The exercise: Take every line that has the string "degrees" and copy it out.

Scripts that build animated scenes
(begin)
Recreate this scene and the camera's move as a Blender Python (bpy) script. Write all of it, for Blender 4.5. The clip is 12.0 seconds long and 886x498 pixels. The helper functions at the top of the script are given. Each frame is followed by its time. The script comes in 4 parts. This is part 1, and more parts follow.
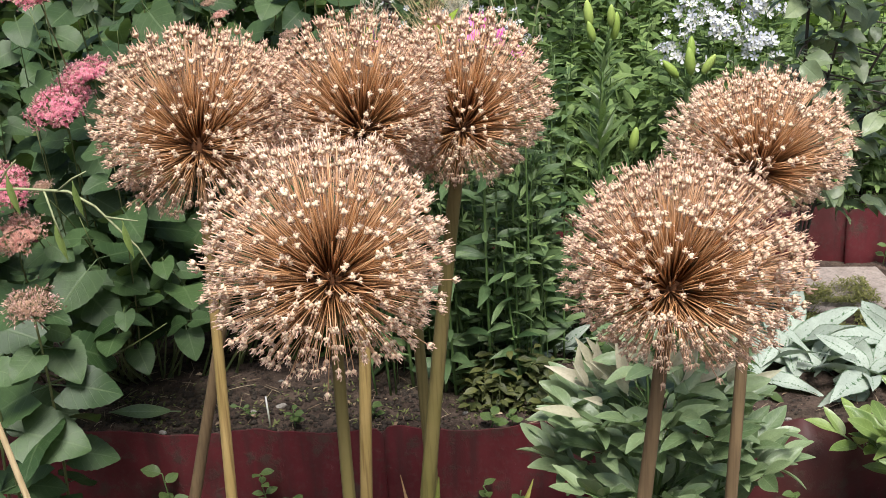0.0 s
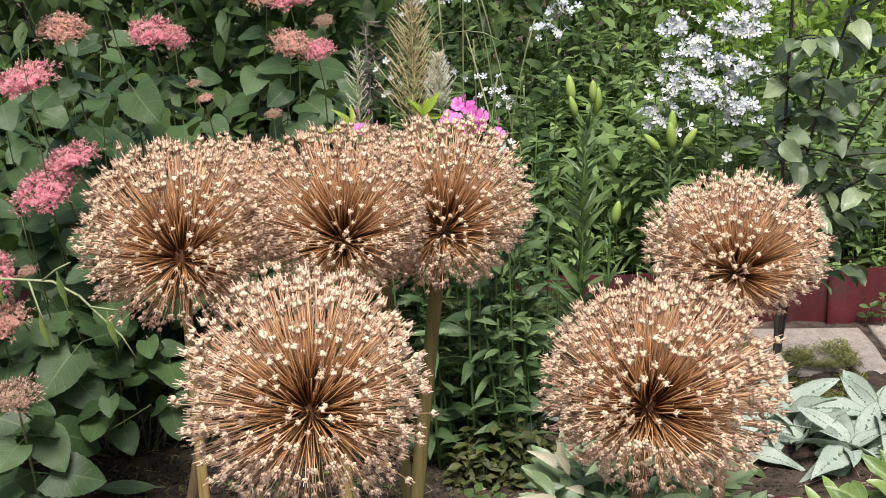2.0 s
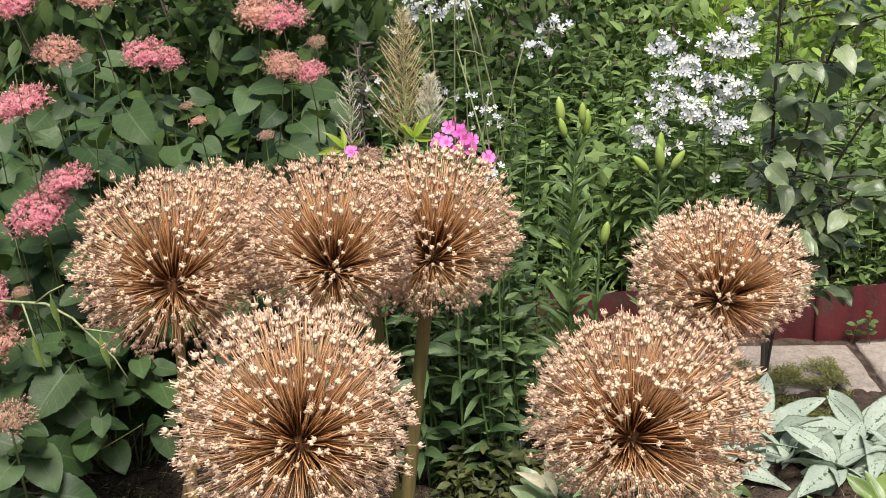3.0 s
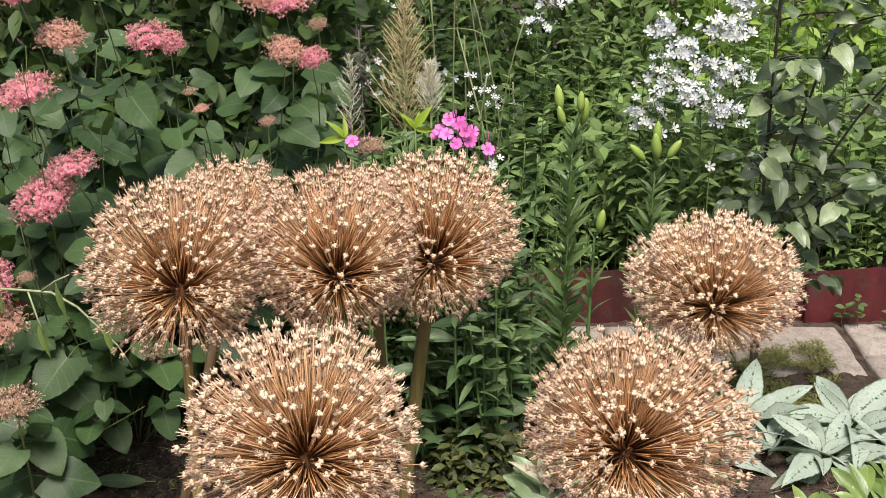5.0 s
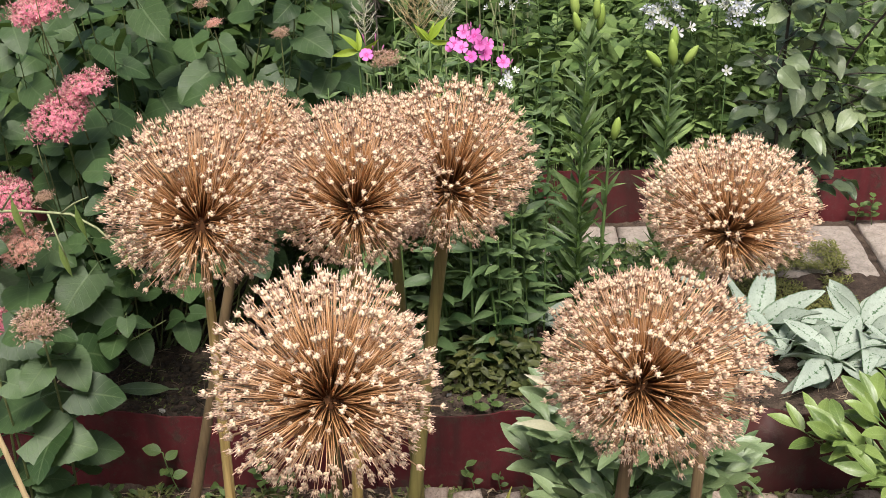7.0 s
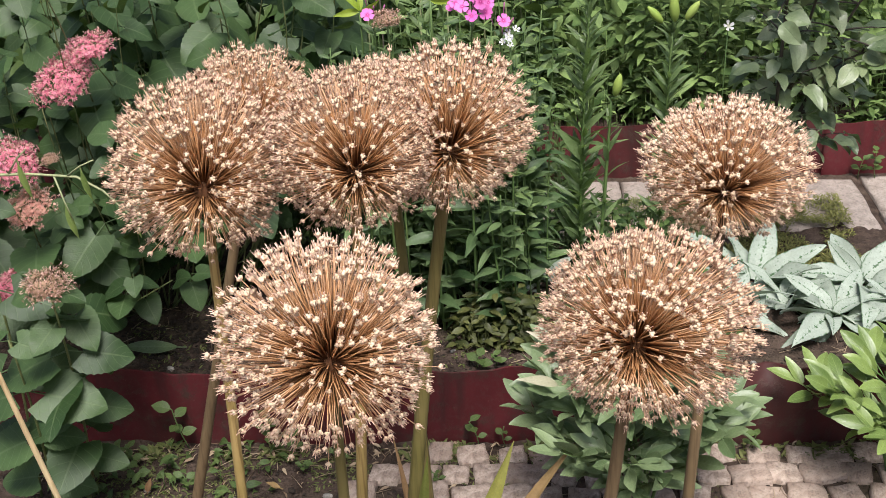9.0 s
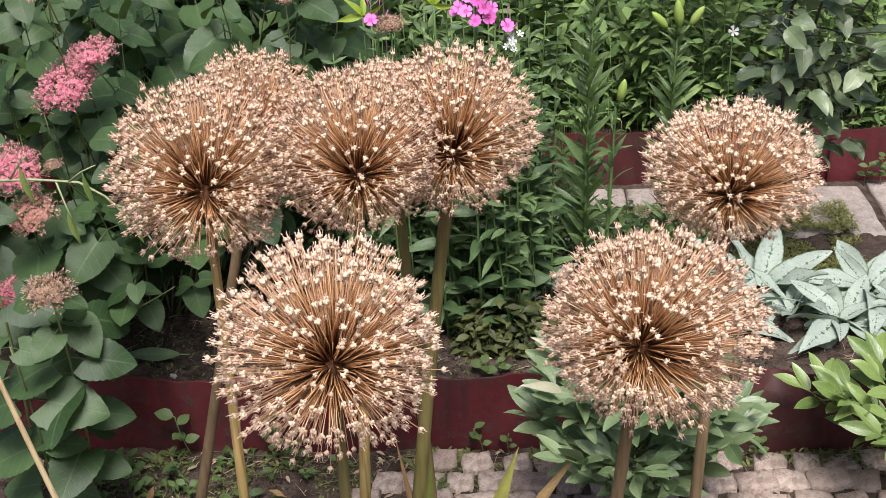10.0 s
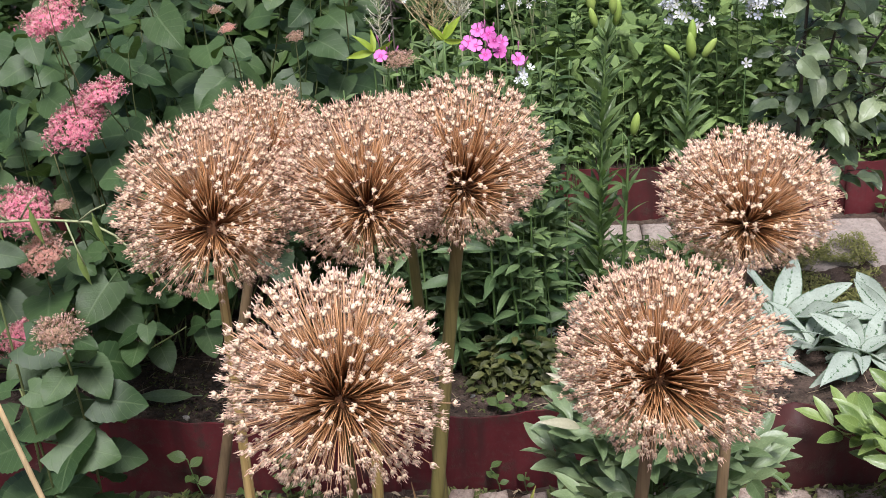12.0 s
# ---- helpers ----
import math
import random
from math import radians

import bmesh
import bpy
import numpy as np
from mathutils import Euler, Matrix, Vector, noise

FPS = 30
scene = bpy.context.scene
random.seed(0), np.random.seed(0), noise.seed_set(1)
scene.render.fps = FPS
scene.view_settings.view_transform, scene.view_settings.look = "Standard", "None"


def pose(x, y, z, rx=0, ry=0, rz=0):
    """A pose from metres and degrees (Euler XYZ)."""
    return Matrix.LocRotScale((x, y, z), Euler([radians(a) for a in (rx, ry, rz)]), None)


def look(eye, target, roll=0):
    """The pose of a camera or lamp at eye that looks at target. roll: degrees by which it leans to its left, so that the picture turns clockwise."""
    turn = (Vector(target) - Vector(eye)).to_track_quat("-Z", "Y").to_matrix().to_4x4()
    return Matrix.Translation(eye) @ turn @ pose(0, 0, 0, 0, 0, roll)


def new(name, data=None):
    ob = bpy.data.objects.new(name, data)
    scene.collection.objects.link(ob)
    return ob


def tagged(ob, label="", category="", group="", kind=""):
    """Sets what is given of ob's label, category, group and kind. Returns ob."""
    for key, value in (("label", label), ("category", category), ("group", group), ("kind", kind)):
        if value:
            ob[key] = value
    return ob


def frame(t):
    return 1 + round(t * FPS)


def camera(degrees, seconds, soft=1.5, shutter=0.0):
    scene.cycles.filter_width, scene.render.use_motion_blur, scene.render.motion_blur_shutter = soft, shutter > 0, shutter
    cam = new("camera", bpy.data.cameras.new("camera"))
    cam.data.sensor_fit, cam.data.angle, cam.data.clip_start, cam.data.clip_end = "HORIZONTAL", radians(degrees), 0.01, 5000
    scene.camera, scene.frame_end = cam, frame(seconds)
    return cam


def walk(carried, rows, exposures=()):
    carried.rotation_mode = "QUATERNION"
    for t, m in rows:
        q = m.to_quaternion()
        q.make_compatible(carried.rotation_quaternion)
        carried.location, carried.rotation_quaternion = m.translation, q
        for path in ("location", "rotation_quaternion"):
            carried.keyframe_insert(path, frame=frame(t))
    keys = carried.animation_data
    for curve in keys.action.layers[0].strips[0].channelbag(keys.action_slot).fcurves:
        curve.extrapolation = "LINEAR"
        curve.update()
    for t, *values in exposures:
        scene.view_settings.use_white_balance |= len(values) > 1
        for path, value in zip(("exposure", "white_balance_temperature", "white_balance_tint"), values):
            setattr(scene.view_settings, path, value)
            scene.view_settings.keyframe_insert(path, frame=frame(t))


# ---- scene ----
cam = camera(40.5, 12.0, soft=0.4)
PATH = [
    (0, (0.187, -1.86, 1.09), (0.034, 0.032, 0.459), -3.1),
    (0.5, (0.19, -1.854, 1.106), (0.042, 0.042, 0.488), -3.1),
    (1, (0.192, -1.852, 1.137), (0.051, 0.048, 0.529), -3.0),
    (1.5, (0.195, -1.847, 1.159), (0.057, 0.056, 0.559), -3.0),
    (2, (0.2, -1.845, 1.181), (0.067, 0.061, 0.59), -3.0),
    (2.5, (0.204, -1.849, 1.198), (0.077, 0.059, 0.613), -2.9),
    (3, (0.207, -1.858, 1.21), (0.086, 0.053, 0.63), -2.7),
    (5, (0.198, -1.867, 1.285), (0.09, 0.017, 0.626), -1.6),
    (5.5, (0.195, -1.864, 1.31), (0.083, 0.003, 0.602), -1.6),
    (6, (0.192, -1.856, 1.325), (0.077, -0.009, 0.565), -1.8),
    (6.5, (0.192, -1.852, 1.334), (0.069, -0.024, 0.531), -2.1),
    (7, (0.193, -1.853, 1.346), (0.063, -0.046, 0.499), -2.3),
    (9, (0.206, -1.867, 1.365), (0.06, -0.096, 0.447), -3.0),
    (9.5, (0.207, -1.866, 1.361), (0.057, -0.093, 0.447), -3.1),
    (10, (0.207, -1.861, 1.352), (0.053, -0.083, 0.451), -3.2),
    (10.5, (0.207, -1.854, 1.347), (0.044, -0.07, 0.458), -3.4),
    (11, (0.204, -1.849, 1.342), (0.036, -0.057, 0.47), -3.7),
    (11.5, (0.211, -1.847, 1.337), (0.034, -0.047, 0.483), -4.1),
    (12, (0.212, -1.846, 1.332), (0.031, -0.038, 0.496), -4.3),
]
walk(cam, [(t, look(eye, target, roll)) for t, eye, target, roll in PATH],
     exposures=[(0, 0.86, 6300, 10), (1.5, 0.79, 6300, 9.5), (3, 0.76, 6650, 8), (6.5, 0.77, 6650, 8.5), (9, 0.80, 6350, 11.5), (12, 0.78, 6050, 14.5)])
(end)
(begin)
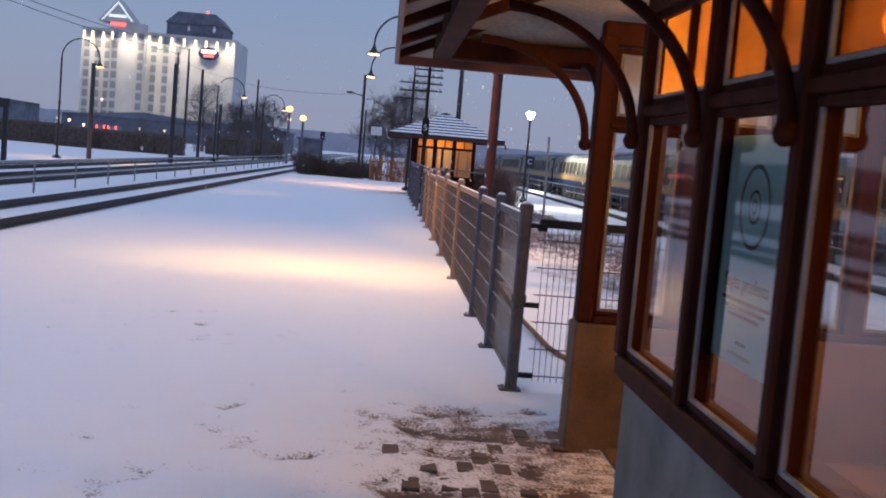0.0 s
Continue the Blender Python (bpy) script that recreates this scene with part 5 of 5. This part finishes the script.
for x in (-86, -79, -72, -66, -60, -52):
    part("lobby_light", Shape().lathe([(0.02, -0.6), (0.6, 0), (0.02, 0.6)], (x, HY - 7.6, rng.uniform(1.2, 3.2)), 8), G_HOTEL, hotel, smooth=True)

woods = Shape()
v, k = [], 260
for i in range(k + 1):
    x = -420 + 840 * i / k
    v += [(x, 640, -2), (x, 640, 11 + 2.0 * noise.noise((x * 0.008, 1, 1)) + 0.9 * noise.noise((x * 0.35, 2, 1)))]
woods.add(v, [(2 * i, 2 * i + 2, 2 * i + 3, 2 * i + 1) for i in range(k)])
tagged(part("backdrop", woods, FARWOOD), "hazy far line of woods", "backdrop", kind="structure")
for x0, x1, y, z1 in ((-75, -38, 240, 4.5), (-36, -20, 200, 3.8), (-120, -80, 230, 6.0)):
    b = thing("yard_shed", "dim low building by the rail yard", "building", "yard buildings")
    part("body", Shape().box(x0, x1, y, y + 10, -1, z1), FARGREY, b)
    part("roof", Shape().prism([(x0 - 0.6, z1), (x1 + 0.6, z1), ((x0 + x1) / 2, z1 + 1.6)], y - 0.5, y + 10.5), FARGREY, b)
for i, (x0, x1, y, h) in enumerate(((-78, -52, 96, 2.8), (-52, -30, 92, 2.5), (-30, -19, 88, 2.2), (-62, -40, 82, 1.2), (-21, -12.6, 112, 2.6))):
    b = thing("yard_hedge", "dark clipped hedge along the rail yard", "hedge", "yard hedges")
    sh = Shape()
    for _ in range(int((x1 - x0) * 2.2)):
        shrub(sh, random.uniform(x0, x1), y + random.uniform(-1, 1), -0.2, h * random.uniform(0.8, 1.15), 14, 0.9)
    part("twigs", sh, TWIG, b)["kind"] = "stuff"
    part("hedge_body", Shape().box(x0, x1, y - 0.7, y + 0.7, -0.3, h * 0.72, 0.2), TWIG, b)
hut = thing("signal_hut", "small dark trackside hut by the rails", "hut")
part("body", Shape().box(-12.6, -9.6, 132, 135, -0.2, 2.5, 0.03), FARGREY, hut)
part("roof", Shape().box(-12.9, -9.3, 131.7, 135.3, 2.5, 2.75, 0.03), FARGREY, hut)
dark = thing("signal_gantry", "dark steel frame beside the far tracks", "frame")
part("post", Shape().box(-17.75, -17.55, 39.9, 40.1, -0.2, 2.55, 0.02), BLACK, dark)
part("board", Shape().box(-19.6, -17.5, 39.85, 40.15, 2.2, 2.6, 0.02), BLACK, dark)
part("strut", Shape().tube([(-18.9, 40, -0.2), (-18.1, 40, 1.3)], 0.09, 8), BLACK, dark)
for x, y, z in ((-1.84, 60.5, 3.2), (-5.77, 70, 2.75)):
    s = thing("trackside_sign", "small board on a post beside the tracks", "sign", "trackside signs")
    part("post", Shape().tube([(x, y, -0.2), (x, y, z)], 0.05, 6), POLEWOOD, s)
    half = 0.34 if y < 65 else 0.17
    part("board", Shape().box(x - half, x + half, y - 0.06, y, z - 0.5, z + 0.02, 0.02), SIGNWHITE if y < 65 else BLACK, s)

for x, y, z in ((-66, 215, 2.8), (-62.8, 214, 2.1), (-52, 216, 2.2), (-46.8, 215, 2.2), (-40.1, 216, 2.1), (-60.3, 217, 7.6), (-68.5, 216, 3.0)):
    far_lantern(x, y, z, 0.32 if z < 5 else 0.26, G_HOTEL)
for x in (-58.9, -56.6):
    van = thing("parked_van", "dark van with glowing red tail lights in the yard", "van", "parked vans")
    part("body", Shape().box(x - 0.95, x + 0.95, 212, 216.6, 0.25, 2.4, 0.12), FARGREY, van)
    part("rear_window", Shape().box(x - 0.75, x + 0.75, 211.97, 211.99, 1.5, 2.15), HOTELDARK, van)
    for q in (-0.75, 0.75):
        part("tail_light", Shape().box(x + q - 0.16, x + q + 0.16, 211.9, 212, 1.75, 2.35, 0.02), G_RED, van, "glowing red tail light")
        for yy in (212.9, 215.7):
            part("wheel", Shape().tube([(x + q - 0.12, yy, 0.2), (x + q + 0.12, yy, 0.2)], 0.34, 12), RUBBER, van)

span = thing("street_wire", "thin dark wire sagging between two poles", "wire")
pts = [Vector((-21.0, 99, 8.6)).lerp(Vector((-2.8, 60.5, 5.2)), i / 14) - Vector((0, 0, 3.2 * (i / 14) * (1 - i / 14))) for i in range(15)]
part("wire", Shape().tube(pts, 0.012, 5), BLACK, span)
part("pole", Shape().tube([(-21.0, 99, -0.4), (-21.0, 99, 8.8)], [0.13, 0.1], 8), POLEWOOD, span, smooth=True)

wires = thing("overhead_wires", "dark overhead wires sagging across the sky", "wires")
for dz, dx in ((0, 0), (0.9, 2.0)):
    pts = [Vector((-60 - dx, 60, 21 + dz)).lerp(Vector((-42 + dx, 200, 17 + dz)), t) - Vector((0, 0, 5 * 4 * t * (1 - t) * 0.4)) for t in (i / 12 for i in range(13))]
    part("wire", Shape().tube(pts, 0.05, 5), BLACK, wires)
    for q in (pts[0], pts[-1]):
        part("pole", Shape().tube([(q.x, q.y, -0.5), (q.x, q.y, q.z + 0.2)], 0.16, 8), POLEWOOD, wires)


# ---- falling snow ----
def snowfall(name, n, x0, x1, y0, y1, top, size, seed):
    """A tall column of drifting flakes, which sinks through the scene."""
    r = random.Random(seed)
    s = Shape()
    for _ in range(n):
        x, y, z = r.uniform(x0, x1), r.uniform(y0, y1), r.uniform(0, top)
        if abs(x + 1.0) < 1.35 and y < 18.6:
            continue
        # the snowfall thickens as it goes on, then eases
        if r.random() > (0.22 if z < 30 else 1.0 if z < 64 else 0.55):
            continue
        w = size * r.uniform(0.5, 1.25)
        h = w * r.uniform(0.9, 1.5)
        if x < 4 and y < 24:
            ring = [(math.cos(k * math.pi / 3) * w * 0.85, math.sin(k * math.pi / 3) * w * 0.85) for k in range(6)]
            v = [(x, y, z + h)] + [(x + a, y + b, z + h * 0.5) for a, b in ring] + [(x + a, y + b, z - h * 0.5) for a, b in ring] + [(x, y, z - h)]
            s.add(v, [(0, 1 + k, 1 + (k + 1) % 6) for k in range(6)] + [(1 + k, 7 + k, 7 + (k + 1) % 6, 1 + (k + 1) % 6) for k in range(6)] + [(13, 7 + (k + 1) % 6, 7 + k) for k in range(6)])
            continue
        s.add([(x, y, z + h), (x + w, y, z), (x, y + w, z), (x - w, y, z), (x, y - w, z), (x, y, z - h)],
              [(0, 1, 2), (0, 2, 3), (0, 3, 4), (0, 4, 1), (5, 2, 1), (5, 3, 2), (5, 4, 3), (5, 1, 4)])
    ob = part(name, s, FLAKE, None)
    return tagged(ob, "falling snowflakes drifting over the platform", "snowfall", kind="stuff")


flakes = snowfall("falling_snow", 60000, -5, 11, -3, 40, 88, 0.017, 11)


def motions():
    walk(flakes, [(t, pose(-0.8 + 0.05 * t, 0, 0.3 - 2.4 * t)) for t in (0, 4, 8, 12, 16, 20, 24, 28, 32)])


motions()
(end)
Task solution:
    """A pose from metres and degrees (Euler XYZ)."""
    """The pose of a camera or lamp at eye that looks at target. roll: degrees by which it leans to its left, so that the picture turns clockwise."""
def camera(degrees, seconds, soft=1.5, shutter=0.0):
    cam.data.sensor_fit, cam.data.angle, cam.data.clip_start, cam.data.clip_end = "HORIZONTAL", radians(degrees), 0.01, 5000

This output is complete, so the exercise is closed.